Jordan argues that AI, which is mostly machine learning these days, remains dominated by the Dr. Frankenstein notion of creating an artificial human. He regards that as a mistake, and argues for a more collective approach. (Cf. this post from two years ago, Beyond "AI" – toward a new engineering discipline.)
From the YouTube page:
Artificial intelligence (AI) has focused on a paradigm in which intelligence inheres in a single agent, and in which agents should be autonomous so they can exhibit intelligence independent of human intelligence. Thus, when AI systems are deployed in social contexts, the overall design is often naive. Such a paradigm need not be dominant. In a broader framing, agents are active and cooperative, and they wish to obtain value from participation in learning-based systems. Agents may supply data and resources to the system, only if it is in their interest. Critically, intelligence inheres as much in the system as it does in individual agents. This perspective is familiar to economics researchers, and a first goal in this work is to bring economics into contact with computer science and statistics. The long-term goal is to provide a broader conceptual foundation for emerging real-world AI systems, and to upend received wisdom in the computational, economic and inferential disciplines.

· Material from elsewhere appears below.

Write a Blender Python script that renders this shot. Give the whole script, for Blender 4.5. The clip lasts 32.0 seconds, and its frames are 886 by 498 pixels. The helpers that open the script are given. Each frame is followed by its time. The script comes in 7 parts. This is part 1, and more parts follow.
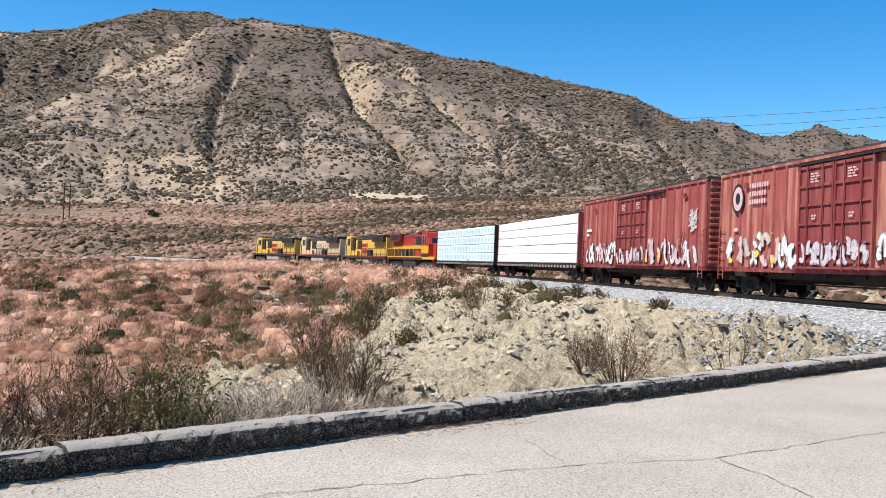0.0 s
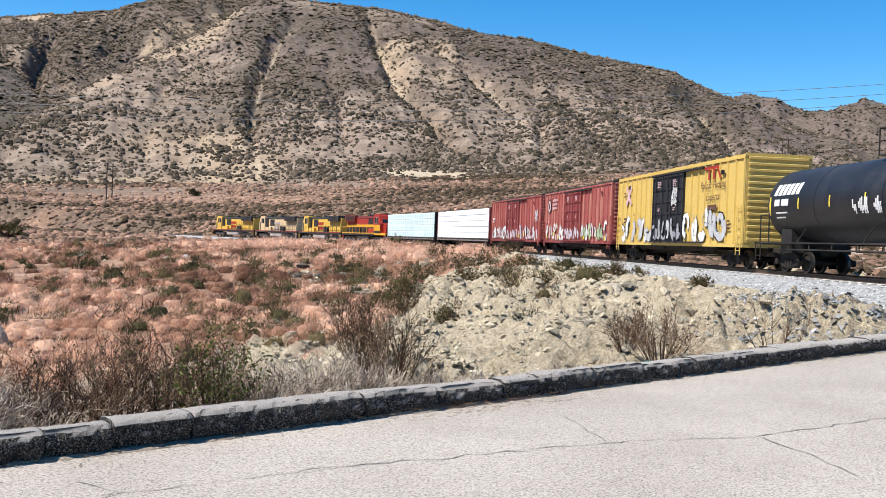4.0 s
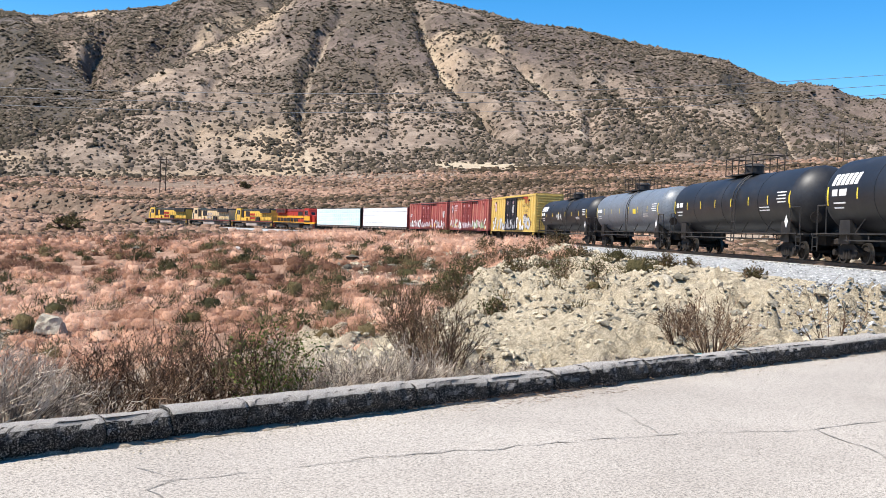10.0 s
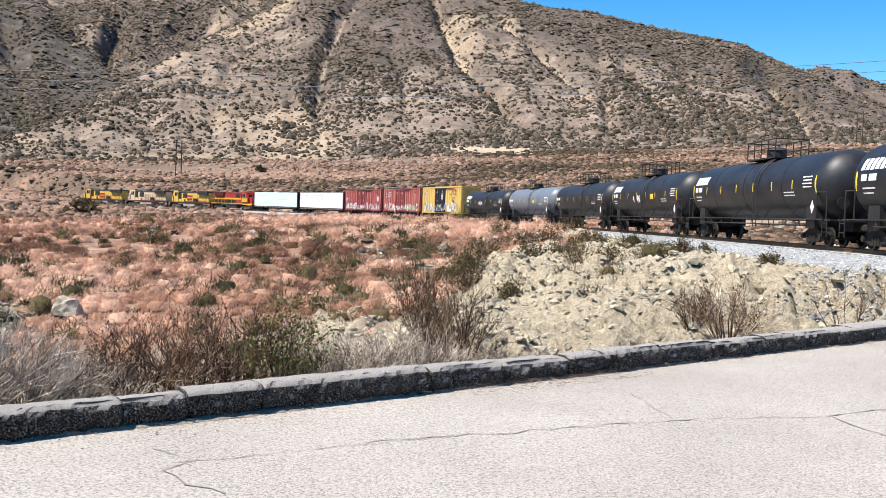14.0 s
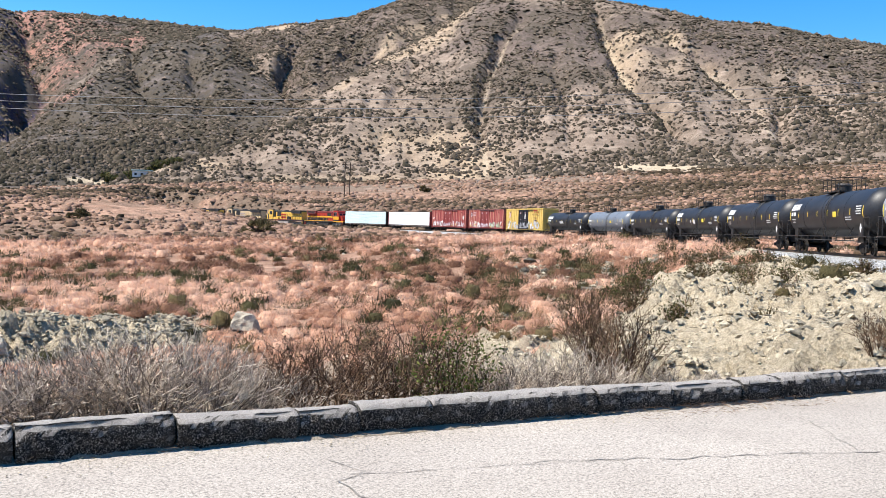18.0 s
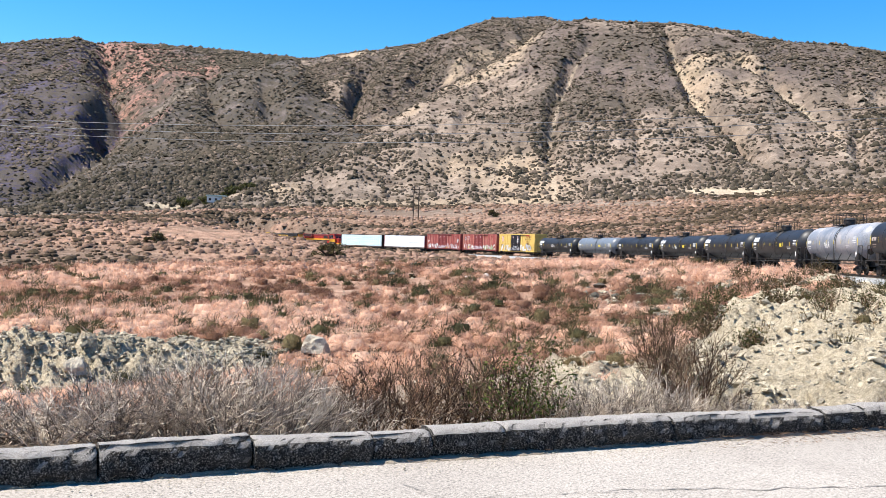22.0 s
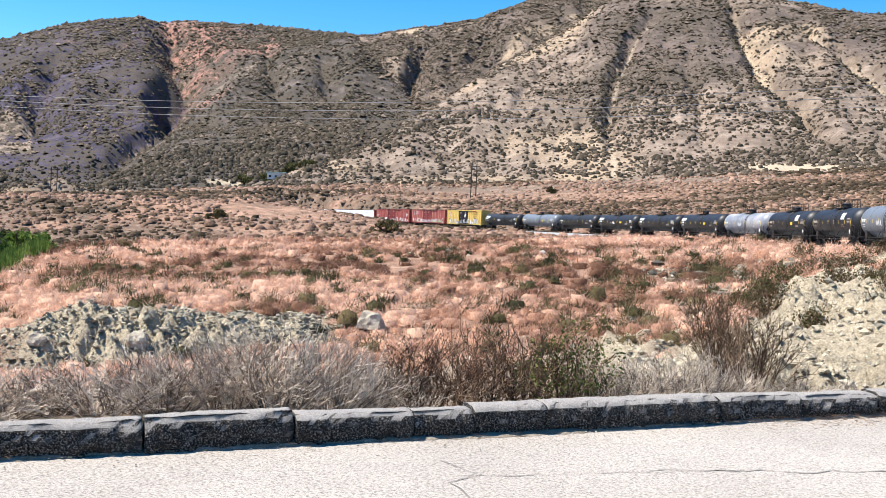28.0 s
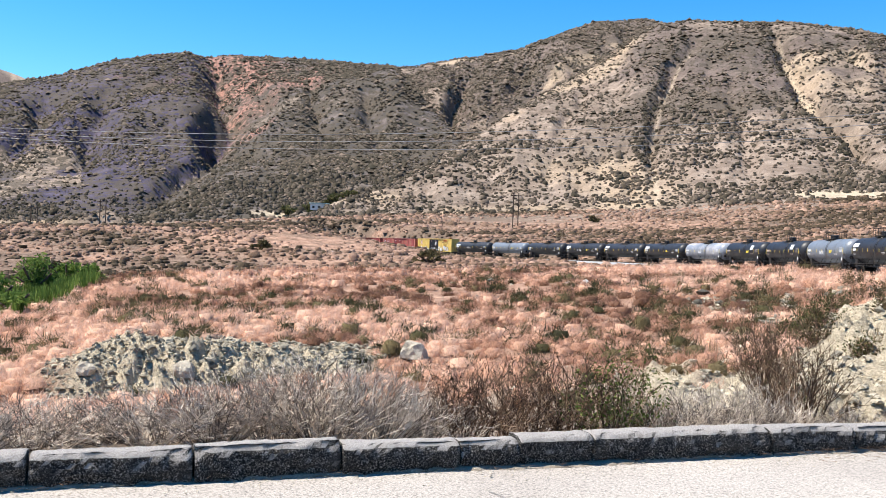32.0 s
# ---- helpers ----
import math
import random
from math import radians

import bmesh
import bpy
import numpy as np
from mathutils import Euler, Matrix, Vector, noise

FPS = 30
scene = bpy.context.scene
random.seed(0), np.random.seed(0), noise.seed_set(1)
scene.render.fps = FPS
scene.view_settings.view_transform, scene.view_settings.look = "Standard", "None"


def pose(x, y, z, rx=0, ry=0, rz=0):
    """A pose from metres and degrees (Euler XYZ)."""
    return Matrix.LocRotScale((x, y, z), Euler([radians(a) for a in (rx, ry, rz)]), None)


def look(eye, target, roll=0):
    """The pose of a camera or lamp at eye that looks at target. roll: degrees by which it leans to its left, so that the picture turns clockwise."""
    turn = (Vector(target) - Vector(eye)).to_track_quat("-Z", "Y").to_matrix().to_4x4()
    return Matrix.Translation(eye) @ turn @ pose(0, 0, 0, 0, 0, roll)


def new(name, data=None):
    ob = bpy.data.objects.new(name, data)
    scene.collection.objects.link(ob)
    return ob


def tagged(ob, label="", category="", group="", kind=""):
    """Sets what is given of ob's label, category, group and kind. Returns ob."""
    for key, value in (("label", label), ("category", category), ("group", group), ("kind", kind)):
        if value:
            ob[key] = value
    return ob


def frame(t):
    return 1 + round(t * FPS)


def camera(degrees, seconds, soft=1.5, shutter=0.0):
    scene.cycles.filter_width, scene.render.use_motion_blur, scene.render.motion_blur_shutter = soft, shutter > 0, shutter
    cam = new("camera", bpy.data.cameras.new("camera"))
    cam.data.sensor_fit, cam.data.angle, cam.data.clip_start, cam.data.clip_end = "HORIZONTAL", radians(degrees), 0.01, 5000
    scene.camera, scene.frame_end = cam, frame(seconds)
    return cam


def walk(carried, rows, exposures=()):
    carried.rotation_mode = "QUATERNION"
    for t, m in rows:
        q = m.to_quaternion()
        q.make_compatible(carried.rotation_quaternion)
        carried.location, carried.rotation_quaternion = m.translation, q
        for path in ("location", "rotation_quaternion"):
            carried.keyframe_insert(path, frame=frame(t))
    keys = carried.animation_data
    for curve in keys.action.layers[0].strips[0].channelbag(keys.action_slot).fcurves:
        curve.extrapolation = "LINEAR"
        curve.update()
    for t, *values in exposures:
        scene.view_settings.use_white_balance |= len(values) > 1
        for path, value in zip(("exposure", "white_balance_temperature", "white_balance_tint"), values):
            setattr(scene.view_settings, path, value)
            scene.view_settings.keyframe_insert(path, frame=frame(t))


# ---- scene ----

# ---- camera: held by hand by the roadside, turning to the left ----
cam = camera(50.25, 32.0, soft=0.6)
CAMERA_ROWS = [  # seconds, x, y, z, pitch, roll, yaw
    (0.0, 0.000, 0.000, 0.000, 0.59, -2.39, -0.11),
    (0.5, -0.002, 0.008, 0.002, 0.77, -2.45, 0.47),
    (1.0, -0.007, 0.001, 0.005, 0.90, -2.50, 1.00),
    (1.5, -0.017, -0.011, -0.000, 0.83, -2.44, 1.46),
    (2.0, -0.022, -0.010, -0.000, 0.49, -2.34, 1.73),
    (2.5, -0.023, 0.007, -0.005, -0.03, -2.25, 1.86),
    (3.0, -0.011, 0.012, -0.005, -0.56, -2.21, 1.95),
    (3.5, -0.009, 0.013, -0.007, -0.85, -2.20, 2.03),
    (5.5, -0.018, -0.002, -0.005, -0.84, -2.36, 3.18),
    (6.0, -0.019, -0.000, -0.007, -0.87, -2.36, 3.57),
    (6.5, -0.024, 0.008, -0.008, -0.95, -2.35, 3.92),
    (7.0, -0.029, 0.007, -0.006, -1.11, -2.31, 4.31),
    (7.5, -0.028, 0.008, -0.009, -1.26, -2.19, 4.75),
    (8.0, -0.035, 0.008, -0.012, -1.37, -2.10, 5.18),
    (8.5, -0.029, 0.017, -0.013, -1.38, -2.04, 5.43),
    (9.0, -0.025, 0.005, -0.012, -1.36, -2.01, 5.45),
    (9.5, -0.024, -0.005, -0.008, -1.36, -2.04, 5.31),
    (10.0, -0.029, -0.012, -0.010, -1.46, -2.08, 5.14),
    (10.5, -0.027, -0.019, -0.009, -1.63, -2.15, 5.01),
    (11.0, -0.025, -0.013, -0.010, -1.79, -2.20, 4.91),
    (11.5, -0.023, -0.003, -0.011, -1.97, -2.25, 4.79),
    (12.0, -0.023, 0.002, -0.012, -2.14, -2.22, 4.64),
    (12.5, -0.020, 0.003, -0.012, -2.29, -2.13, 4.50),
    (13.0, -0.017, 0.001, -0.011, -2.41, -2.08, 4.55),
    (13.5, -0.020, -0.000, -0.011, -2.45, -2.16, 4.99),
    (14.0, -0.032, -0.010, -0.011, -2.45, -2.32, 6.03),
    (14.5, -0.046, -0.012, -0.017, -2.40, -2.43, 7.56),
    (16.5, -0.050, -0.044, -0.010, -1.99, -2.55, 12.90),
    (17.0, -0.050, -0.049, -0.013, -1.98, -2.44, 13.99),
    (17.5, -0.057, -0.050, -0.013, -1.87, -2.38, 14.97),
    (18.0, -0.066, -0.048, -0.010, -1.66, -2.19, 15.84),
    (18.5, -0.071, -0.045, -0.010, -1.45, -1.94, 16.49),
    (19.0, -0.081, -0.040, -0.010, -1.28, -1.85, 16.90),
    (19.5, -0.078, -0.042, -0.006, -1.14, -1.84, 17.31),
    (20.0, -0.083, -0.045, -0.006, -0.94, -1.89, 17.72),
    (20.5, -0.094, -0.050, -0.008, -0.70, -1.98, 18.20),
    (21.0, -0.094, -0.063, -0.009, -0.49, -2.07, 18.81),
    (21.5, -0.095, -0.065, -0.008, -0.39, -2.21, 19.42),
    (22.0, -0.099, -0.070, -0.009, -0.34, -2.22, 19.98),
    (22.5, -0.106, -0.063, -0.008, -0.32, -2.37, 20.36),
    (23.0, -0.107, -0.066, -0.008, -0.27, -2.45, 20.46),
    (23.5, -0.107, -0.071, -0.009, -0.24, -2.48, 20.24),
    (24.0, -0.100, -0.065, -0.010, -0.20, -2.39, 19.70),
    (24.5, -0.094, -0.065, -0.010, -0.23, -2.24, 19.05),
    (26.5, -0.033, -0.054, -0.014, -1.05, -2.21, 19.71),
    (27.0, -0.060, -0.026, -0.010, -1.44, -2.35, 20.92),
    (27.5, -0.056, -0.015, -0.008, -1.69, -2.37, 22.19),
    (28.0, 0.001, -0.001, -0.002, -1.89, -2.33, 23.49),
    (28.5, -0.016, -0.012, -0.001, -1.93, -2.21, 24.61),
    (29.0, -0.024, -0.019, 0.001, -1.85, -2.13, 25.39),
    (29.5, -0.008, -0.031, 0.001, -1.63, -2.07, 25.83),
    (30.0, -0.001, -0.051, -0.003, -1.35, -2.19, 25.99),
    (30.5, 0.004, -0.057, -0.007, -1.02, -2.14, 25.98),
    (31.0, 0.009, -0.060, 0.004, -0.72, -2.15, 25.86),
    (31.5, 0.004, -0.054, 0.006, -0.42, -2.10, 25.80),
    (32.0, -0.001, -0.049, 0.002, -0.19, -2.03, 26.04),
]
walk(cam, [(t, pose(x, y, z, 90 + p, r, w)) for t, x, y, z, p, r, w in CAMERA_ROWS],
     exposures=((0.0, 0.62), (8.0, 0.74), (16.0, 0.86), (24.0, 0.96), (32.0, 0.98)))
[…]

Michael I. Jordan is the Pehong Chen Distinguished Professor in the departments of electrical engineering and computer science and of statistics at the University of California, Berkeley. His research interests bridge the computational, statistical, cognitive, biological and social sciences. Jordan is a member of the National Academy of Sciences, the National Academy of Engineering, and the American Academy of Arts and Sciences, and a foreign member of the Royal Society. He was a plenary lecturer at the International Congress of Mathematicians in 2018. He received the Ulf Grenander Prize from the American Mathematical Society in 2021, the IEEE John von Neumann Medal in 2020, the IJCAI Research Excellence Award in 2016, the David E. Rumelhart Prize from the Cognitive Science Society in 2015 and the ACM/AAAI Allen Newell Award in 2009.
Two slides from the presentation:
Here’s a paper where Jordan is one of the authors:
By Divya Siddarth, Daron Acemoglu, Danielle Allen, Kate Crawford, James Evans, Michael Jordan, E. Glen Weyl, How AI Fails Us, Edmond J. Safra Center for Ethics and Carr Center for Human Rights Policy, Harvard University (December 1, 2021).
Abstract:
The dominant vision of artificial intelligence imagines a future of large-scale autonomous systems outperforming humans in an increasing range of fields. This “actually existing AI” vision misconstrues intelligence as autonomous rather than social and relational. It is both unproductive and dangerous, optimizing for artificial metrics of human replication rather than for systemic augmentation, and tending to concentrate power, resources, and decision-making in an engineering elite. Alternative visions based on participating in and augmenting human creativity and cooperation have a long history and underlie many celebrated digital technologies such as personal computers and the internet. Researchers and funders should redirect focus from centralized autonomous general intelligence to a plurality of established and emerging approaches that extend cooperative and augmentative traditions as seen in successes such as Taiwan’s digital democracy project to collective intelligence platforms like Wikipedia. We conclude with a concrete set of recommendations and a survey of alternative traditions.